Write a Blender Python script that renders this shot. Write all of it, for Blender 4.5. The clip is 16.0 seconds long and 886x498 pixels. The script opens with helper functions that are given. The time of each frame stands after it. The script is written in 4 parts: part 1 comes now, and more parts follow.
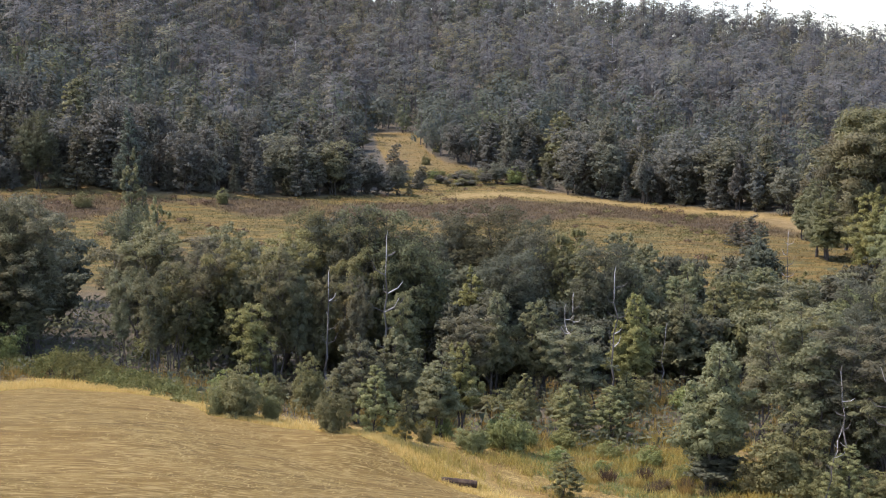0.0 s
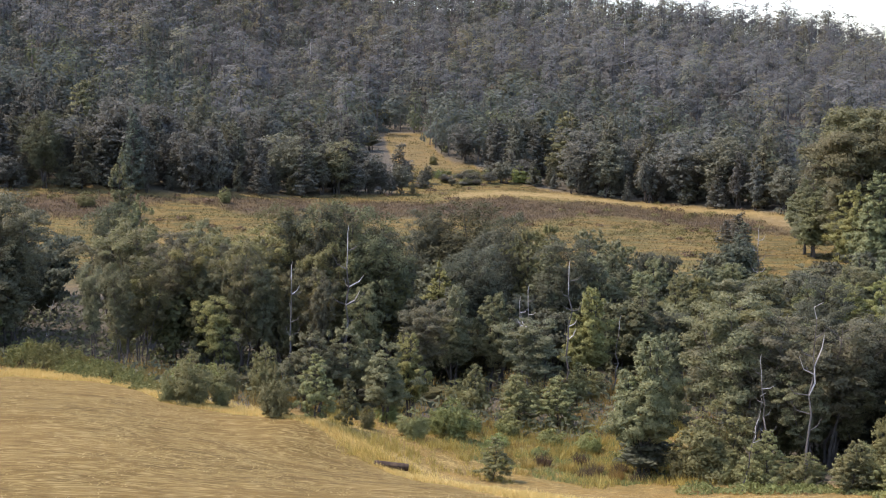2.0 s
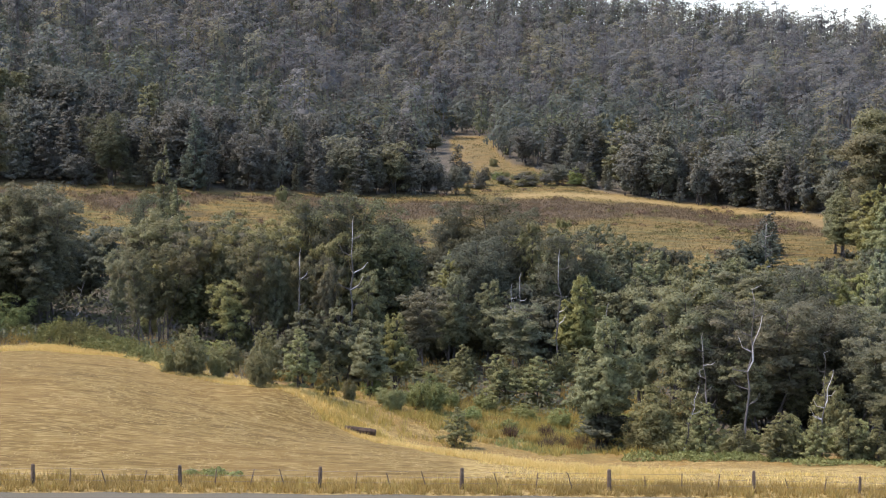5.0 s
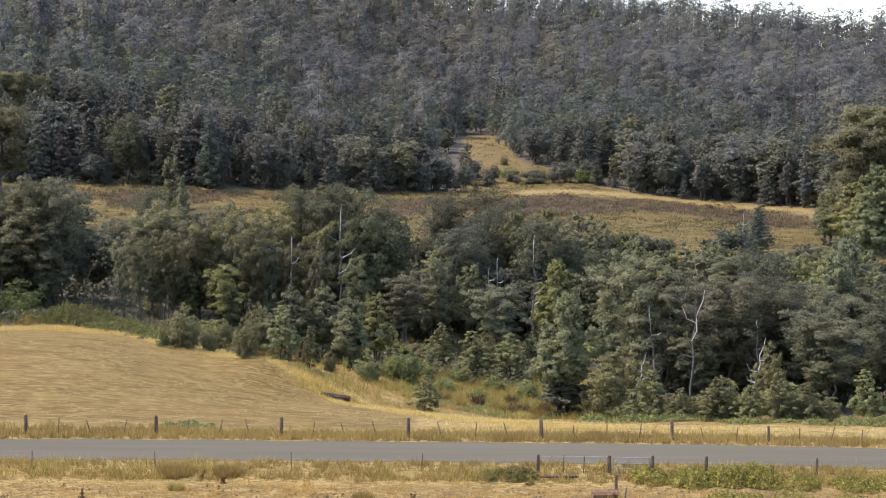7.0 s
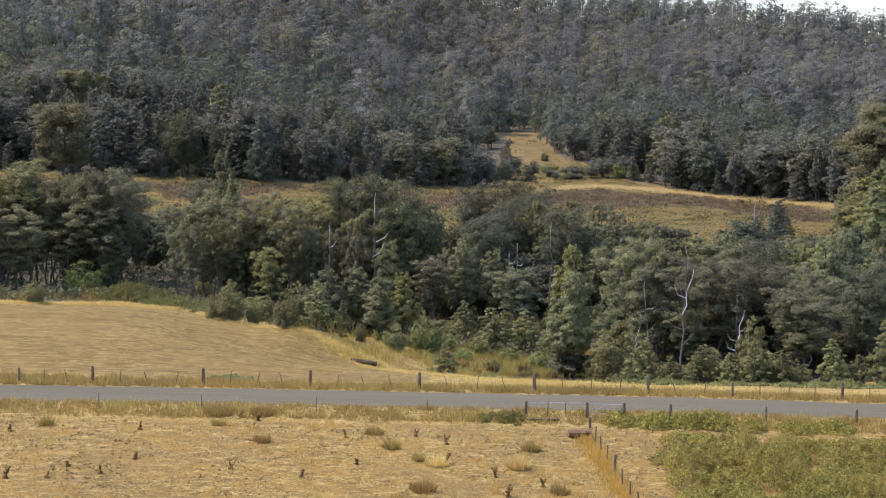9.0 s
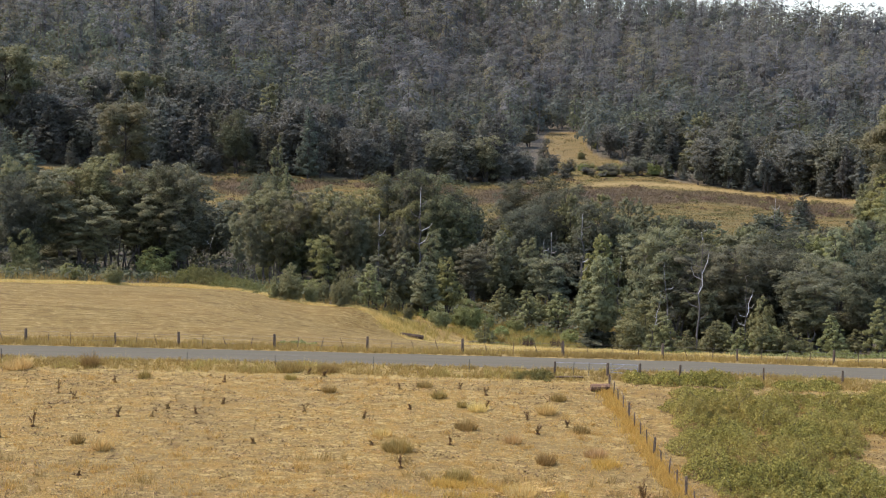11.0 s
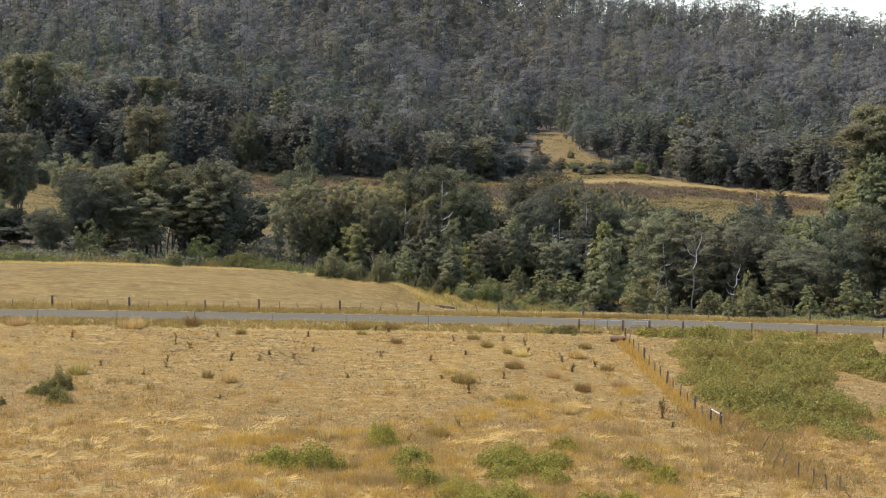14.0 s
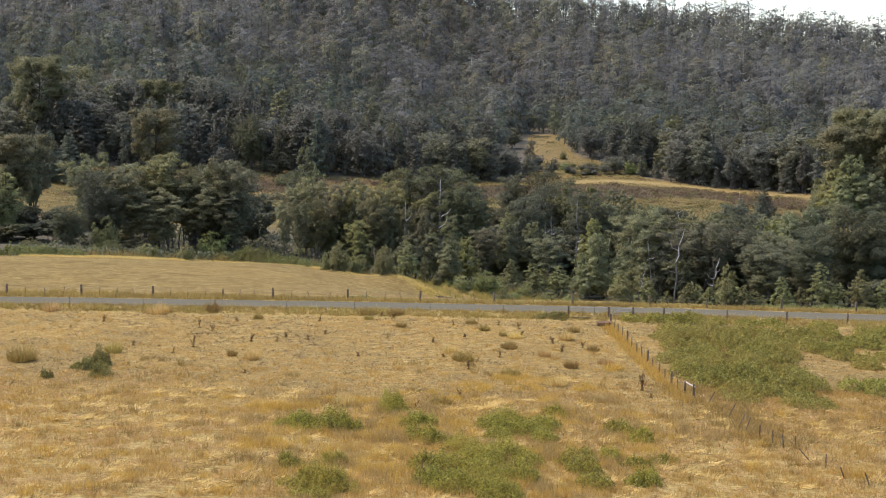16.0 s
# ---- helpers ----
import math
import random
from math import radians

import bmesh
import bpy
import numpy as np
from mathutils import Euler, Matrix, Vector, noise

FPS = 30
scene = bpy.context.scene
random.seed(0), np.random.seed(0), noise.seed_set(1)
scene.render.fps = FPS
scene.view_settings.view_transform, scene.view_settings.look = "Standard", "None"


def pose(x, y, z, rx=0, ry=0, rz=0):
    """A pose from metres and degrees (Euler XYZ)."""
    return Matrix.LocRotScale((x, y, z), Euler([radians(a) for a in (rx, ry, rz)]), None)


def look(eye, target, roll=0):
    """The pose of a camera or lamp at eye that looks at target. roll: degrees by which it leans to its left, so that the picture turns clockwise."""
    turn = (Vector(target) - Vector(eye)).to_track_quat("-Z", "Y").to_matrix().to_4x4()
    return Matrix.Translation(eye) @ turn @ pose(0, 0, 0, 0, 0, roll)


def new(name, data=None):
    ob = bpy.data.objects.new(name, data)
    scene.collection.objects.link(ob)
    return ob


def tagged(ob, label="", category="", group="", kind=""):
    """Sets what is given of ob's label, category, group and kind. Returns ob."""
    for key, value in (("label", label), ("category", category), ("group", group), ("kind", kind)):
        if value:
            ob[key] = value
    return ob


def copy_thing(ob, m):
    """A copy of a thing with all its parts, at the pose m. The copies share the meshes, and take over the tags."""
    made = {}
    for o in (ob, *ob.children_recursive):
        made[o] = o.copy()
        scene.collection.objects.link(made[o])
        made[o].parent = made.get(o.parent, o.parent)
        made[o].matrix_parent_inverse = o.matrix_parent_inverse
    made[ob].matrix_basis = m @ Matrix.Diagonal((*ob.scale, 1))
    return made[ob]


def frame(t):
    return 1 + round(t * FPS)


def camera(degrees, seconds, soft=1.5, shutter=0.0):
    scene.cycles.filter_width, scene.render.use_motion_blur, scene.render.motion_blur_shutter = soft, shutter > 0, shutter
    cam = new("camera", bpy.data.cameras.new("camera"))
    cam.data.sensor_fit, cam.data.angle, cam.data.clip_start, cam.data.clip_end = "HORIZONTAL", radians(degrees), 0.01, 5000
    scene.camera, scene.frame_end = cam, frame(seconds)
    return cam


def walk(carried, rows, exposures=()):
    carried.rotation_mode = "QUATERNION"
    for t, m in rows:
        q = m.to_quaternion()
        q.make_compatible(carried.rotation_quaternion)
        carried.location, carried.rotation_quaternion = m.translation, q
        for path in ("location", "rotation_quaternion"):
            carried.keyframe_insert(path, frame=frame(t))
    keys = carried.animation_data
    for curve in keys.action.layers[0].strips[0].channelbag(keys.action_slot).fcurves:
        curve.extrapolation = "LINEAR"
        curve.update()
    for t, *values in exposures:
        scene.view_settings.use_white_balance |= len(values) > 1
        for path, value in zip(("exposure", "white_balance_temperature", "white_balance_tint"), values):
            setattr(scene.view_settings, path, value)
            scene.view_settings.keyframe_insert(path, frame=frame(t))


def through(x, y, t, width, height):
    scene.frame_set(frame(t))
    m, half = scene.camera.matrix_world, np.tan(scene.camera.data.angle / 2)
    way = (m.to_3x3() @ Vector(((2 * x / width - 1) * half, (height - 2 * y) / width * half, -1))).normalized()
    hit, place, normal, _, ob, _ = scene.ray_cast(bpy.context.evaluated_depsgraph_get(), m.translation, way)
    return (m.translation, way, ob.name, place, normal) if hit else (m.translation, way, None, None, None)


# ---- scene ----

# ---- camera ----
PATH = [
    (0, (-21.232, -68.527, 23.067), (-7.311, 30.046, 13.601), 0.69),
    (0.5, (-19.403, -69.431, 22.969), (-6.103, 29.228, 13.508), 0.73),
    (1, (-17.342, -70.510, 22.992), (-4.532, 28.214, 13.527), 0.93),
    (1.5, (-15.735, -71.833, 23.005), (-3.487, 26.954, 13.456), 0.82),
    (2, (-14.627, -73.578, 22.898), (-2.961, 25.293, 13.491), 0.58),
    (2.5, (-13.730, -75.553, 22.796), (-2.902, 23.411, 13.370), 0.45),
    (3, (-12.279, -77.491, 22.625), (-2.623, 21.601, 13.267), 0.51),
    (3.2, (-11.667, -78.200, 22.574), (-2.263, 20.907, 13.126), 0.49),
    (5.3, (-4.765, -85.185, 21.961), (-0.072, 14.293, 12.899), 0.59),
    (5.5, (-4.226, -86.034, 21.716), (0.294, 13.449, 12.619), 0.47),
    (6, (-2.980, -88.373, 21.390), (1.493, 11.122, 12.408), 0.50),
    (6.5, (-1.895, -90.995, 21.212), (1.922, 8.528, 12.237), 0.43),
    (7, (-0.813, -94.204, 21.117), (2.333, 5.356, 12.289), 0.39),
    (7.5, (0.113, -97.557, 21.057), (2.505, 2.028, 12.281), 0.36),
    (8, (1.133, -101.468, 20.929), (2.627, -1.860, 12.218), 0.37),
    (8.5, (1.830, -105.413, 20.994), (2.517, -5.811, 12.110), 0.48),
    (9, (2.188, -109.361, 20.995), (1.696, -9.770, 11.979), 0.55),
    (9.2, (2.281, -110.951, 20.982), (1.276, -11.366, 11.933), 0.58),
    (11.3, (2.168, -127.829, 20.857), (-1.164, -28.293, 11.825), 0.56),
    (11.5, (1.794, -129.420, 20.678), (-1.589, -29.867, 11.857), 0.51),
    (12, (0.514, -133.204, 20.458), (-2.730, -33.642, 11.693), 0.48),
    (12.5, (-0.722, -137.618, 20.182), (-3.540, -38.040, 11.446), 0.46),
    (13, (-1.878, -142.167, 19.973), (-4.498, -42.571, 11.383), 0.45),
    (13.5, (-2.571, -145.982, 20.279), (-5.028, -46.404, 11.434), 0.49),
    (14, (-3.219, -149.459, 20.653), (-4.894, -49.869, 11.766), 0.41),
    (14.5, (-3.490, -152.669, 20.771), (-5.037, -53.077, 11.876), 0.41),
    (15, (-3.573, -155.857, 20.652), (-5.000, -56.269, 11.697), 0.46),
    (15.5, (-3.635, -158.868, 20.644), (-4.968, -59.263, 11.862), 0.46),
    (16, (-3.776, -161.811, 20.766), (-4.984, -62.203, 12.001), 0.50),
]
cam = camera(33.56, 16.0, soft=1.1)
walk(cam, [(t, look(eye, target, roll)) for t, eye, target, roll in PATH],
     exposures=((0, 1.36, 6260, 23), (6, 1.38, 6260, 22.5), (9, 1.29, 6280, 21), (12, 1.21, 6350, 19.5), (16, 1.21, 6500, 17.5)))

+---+

Copy each line above that contains the string "from".

> **FULL RESPONSE**:
from math import radians
from mathutils import Euler, Matrix, Vector, noise
    """A pose from metres and degrees (Euler XYZ)."""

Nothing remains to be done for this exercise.